Reports from the Volcanic Ash Advisory Centre (VAAC) in London earlier on Monday said weather conditions were not favourable for moving the ash from Iceland’s Eyjafjallajokull volcano out of the region.

The cancellation of thousands of flights across Europe has left travellers stranded in airports across the region and airlines, which are bleeding hundreds of millions of euros, questioning whether safety calculations are sensible or accurate.

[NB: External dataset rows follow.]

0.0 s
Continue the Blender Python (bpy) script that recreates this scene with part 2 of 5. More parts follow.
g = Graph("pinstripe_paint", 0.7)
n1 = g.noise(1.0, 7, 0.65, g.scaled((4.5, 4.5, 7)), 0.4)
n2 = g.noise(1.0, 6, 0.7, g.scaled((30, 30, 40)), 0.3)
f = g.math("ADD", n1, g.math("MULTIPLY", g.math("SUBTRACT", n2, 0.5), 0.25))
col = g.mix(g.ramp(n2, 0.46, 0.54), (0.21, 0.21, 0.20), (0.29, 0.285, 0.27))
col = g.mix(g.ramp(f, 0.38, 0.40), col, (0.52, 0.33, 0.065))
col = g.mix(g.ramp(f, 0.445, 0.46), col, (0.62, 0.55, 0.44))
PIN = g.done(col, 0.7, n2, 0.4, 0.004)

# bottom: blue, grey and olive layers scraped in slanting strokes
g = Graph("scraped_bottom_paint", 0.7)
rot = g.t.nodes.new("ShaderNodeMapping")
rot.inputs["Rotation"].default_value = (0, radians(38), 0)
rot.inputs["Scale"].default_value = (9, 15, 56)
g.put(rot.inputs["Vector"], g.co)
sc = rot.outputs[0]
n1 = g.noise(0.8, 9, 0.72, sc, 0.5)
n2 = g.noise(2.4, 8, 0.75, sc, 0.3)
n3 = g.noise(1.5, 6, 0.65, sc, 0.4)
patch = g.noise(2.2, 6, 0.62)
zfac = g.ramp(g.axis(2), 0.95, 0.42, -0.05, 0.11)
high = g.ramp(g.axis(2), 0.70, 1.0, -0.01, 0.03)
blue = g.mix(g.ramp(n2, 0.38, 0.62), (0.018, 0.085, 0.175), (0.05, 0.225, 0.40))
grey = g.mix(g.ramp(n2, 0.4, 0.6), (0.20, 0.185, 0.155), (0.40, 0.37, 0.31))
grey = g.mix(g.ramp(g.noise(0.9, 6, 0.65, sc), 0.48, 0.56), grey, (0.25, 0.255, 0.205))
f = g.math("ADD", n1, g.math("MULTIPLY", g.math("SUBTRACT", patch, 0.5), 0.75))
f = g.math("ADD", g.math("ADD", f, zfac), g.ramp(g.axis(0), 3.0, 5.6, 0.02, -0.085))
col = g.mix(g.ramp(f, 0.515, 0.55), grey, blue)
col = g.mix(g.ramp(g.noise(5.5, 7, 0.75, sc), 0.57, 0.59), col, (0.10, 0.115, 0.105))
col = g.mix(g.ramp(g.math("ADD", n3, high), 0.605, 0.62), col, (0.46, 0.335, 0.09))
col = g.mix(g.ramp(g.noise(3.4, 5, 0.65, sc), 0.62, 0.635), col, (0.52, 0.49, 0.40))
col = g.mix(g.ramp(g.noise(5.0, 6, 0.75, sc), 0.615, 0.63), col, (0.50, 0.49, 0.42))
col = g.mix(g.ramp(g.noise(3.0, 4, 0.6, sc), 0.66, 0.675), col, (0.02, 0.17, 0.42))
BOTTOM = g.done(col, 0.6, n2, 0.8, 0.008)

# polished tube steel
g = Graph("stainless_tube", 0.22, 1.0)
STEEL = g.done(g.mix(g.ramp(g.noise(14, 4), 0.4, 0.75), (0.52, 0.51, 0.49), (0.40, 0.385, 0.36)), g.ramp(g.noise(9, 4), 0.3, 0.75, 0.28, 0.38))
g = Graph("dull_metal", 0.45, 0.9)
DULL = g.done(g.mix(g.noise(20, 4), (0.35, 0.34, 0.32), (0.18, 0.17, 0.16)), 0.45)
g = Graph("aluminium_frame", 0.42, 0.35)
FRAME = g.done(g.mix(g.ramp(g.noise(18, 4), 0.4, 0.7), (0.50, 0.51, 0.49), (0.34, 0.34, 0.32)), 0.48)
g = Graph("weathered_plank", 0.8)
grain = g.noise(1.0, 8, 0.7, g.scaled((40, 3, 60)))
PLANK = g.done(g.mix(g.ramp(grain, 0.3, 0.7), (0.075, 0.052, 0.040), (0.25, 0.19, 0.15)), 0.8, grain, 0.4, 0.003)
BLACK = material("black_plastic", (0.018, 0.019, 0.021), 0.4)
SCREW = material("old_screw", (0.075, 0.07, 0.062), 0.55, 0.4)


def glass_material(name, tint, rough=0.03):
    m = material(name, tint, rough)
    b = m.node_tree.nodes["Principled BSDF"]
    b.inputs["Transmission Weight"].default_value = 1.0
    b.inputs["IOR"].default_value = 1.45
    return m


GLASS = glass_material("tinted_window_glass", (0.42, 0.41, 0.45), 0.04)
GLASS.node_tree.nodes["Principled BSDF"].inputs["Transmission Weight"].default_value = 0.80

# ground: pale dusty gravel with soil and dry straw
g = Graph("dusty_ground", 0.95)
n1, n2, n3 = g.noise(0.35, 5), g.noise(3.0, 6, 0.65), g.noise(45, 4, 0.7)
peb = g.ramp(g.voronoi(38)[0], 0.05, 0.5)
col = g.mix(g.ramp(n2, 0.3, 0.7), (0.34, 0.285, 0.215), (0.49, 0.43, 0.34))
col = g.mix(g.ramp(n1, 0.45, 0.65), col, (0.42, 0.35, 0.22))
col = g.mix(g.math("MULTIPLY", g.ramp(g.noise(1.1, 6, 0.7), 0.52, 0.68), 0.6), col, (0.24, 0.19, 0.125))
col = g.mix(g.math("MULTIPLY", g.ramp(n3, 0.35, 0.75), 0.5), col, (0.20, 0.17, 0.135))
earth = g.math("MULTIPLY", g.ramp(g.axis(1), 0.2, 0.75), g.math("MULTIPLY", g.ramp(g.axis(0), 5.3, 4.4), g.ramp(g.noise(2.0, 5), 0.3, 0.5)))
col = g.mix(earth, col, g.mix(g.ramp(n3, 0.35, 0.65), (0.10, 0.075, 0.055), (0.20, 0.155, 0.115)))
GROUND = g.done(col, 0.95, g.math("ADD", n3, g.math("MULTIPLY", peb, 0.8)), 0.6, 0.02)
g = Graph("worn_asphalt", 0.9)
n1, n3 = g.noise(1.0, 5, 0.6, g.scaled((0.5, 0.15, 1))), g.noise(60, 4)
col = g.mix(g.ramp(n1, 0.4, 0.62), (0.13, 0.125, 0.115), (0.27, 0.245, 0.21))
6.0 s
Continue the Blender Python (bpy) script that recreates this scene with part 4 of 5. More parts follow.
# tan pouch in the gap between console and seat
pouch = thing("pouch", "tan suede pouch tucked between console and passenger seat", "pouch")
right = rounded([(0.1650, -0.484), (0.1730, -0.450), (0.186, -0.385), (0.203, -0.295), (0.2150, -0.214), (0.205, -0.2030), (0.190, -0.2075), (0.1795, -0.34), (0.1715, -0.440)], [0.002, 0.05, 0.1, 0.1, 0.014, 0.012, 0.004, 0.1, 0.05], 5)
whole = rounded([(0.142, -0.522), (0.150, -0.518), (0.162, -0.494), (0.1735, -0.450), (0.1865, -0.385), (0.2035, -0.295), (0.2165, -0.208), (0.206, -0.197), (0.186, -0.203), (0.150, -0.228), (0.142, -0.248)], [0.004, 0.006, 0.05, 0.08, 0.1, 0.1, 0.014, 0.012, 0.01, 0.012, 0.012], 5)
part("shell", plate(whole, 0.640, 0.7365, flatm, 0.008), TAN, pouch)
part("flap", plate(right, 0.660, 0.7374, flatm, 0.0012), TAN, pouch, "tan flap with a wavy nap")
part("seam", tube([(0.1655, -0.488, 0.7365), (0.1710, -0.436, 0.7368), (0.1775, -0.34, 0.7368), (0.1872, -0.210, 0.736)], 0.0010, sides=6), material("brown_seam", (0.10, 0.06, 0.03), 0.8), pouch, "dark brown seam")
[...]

Many German travellers have been unable to get home. However, Lufthansa announced Monday it had been given special permission to land about 50 planes in Germany that had been stuck overseas, meaning about 15,000 passengers could get home. The flights would come from Asia, Africa, North America and South America, and they would land Tuesday at Frankfurt, Munich and Düsseldorf.

Aviation authorities also gave carrier Air Berlin approval to land a flight from the Spanish holiday island of Majorca. The flight had about 170 passengers was expected to touch down in Munich about 3.45 pm.

European flight safety agency Eurocontrol said in a statement it expected that between 8,000 and 9,000 flights would go ahead Monday in Europe's airspace, compared with 28,000 on a normal Monday.

According to Eurocontrol, countries that have closed their airports include Belgium, parts of Croatia, the Czech Republic, Denmark, Estonia, Finland, parts of France, most of Germany, Hungary, Ireland, northern Italy, the Netherlands, parts of Norway, Poland, Romania, Serbia, Slovenia, Slovakia, Sweden, Switzerland, Ukraine and the UK.

CLICK HERE FOR A GALLERY OF THE VOLCANO.

Over the weekend Chancellor Angela Merkel and many other European leaders were forced to cancel their plans to attend the state burial of late Polish President Lech Kaczynski, who died in a plane crash along with dozens of others in Russia a week ago.